ANSWER: You do. In most contracts, there should be a clause that specifically addresses auditing. Typically, you have the right to audit one to two times per year, during normal business hours. And to go even further, contracts typically say who will cover the auditing cost. What it should say is that the cost will be covered by the party requesting the audit unless an accounting error is found that exceeds 5% or 10% (depending on the publisher) of what the author has made. However, if auditing is not addressed in your contract at all, that does not mean you can't audit. And in order to do so, I would suggest discussing with your agent or attorney about next steps at that point.
Whatever you do, auditing should not be something taken lightly. You should only go in that direction if you are fairly certain that there are some big mistakes being made and not being addressed by your publisher.
QUESTION: When you say “subrights splits”…what exactly does that mean?
How much money do I get?
ANSWER: "subrights splits" refer to the rights that the publisher retains and represents/sells on your behalf. Some examples of subrights that the publisher might retain are: book club, large print, first serial, second serial, audio, ebook, translation, etc. When a publisher retains these rights but does not produce them in-house, they will try to license these rights out.

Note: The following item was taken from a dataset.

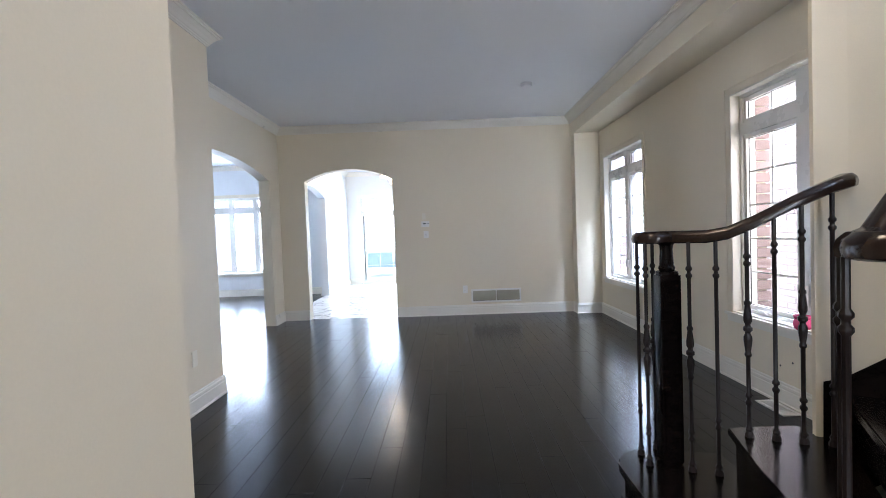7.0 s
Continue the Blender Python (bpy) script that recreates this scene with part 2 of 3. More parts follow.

For example, Random House retained your audio rights, but they are unable to publish them through Random House's audio arm (Listening Library). In this case, since they aren't publishing the audiobook in-house, they go on submission with those rights, just like you or your agent might do. Lucky day! They are able to license the audio rights out to Blackstone Audio. Go to the subrights section of your contract and find out what you receive of these monies. It could be listed like this: 50/50 or 70/30 (the split is always read as author/publisher unless otherwise stated in the contract). Or it might simply be listed as a percentage. For the sake of simplicity, let's say the author is set to receive 50% of this audio deal. That means you receive 50% of the net (the monies the publisher receives after any co-agent costs or taxes). For audio, there most likely won't be any extra costs, so if you are offered $1000 from Blackstone Audio, then $500 of that will go to you (or toward your advance). But for foreign rights, most publishers work with co-agents, who deduct their 10% commission off the top. And there are sometimes foreign taxes to comply with.
So if your translation split is also 50/50, and you receive a $1000 offer from X Foreign Publisher, this is how it's figured:
$1000 - $100 (10% co-agent comission) = $900
then $900 - $90 (10% foreign tax) = $810
then $800 - $35 (wire transfer fees) = $775
then $765 divided in half (50/50 split with the publisher) = $387.50
You receive $387.50 of a $1000 advance.
You should know that not all foreign countries charge extra taxes as long as your publisher supplies the correct tax paperwork. And some foreign territories charge an additional tax amount even if your publisher supplies the correct paperwork. This can all get very complicated, and it probably something I should address in a future Educating Yourself series post! (I'm on it.)
QUESTION: How do I know how much money I’ve made to-date?
ANSWER: There should be a section of your royalty statement that is labeled "Cumulative" or "Activity to Date"—somewhere at the bottom of that column will be your answer. If you can't find this column in your statement, please let me know in the comments and I will see what I can do to help!
QUESTION: In my first royalty statement, I sold a nice amount of books! But I just got my second royalty statement and it looks like a whole bunch were returned.
Why did this happen? Should I be concerned?
ANSWER: A large amount of returns is always jarring, but in order to figure out if you should be concerned, you should know what is normal:
Bookstores tend to over-order books. And after the first 4-6 months, they return a portion of the books they ordered based on the sales track of the book in their store. Which means that they always return something. This is normal. I've never worked on a book that published in physical format and got zero returns. Never. So if your first statement covers the first 4-6 months of your publication, then yes, it will look like you've sold a lot of books. And then the second statement covers the next 4-6 months in which it is normal for bookstores to make their returns, then yes—you will see a number that looks like a lot of returns.
But the numbers you see don't actually matter in terms of being concerned. What you really need to figure out is the sell-through rate of your book (i.e. how much of a percentage was returned). And in order to do that, you should ask your publisher how many books were shipped to bookstores vs how many were returned. In fact, your publisher might be able to just give you the sell-through rate and save you having to do the math.
So if you had 10,000 books returned in your second statement, that might seem like a heck of a lot. But if you find out they shipped 100,000 copies of the book...well, then that means 90% of your books sold (or are still being carried because bookstores believe they will sell). And that's awesome.
If you had 10,000 books returned in your second statement and find out that only 12,000 were shipped...that means that 83% of your books are being returned, which is not so awesome.
Keep in mind though, publishers make it their job to anticipate returns (which is why they hold a reserve against returns—discussed in Part 1), and they don't print 100,000 copies unless they have the bookstore orders to warrant it. So chances are very good that they've shipped a realistic number of books and that 83% of your books aren't returned. It's probably more like 20-40%. And that's more normal than you think.
As always, feel free to ask me questions in the comments! But be reminded:
I will NOT answer questions specific to your contract. I also will not read your contract for you.
Please remember to keep your contractual terms confidential.
If you need to consult on items specific to your contract, I suggest discussing these items with your agent, attorney or publisher directly.
I will not give accounting advice. For that, I suggest you find an accountant.